The EU’s proposed inclusion of the maritime sector is yet to be agreed at trilogue (to be completed in September or October) although there is no firm deadline.
Industry experts estimate that over 2,000 vessel operators would need to acquire EUAs for compliance when trading at EU ports.
Mattia Ferracchiato, head of carbon markets at shipbroker BRS, has said that just three shipping firms have set up trading accounts for carbon allowances despite the approaching potential 2023 inclusion date. “Some have a person or department dedicated to carbon regulations and ETS but not trading yet…The reality is that most of the companies are not aware about the consequence of the ETS,”
Vessels generally use oil-based marine gasoil but industry participants expect that the ETS will do little to encourage fuel switching to lower emitting fuels such as LNG due to the cost of gas.
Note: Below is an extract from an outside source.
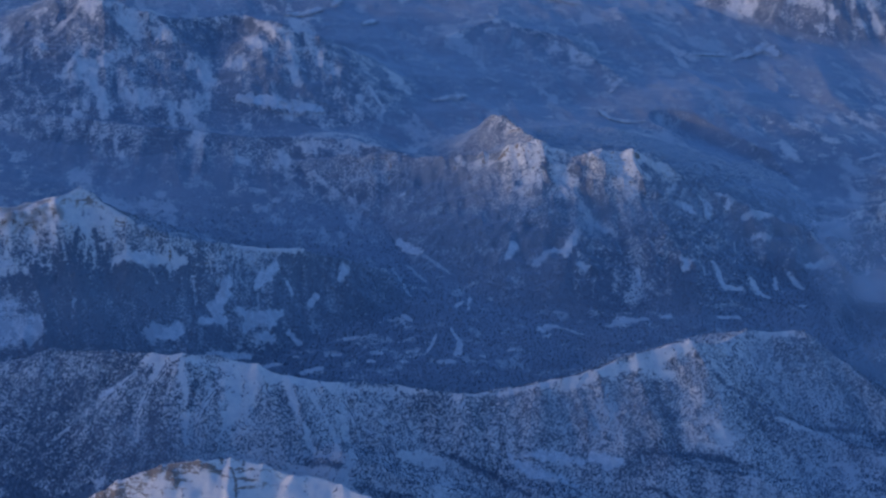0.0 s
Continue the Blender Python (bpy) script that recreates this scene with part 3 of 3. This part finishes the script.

Ship operators are likely to then increase freight rates to cover EUA costs.
The savings of lower cost of CO2 by burning LNG are modest…whilst the ‘commodity’ itself costs considerably more,” Gibson Shipbrokers’ senior market analyst Svetlana Lobaciova said.
“Taking into account the current geopolitical situation, it is highly unlikely that the price of LNG will fall dramatically in the next few years in order to encourage the switch to LNG.”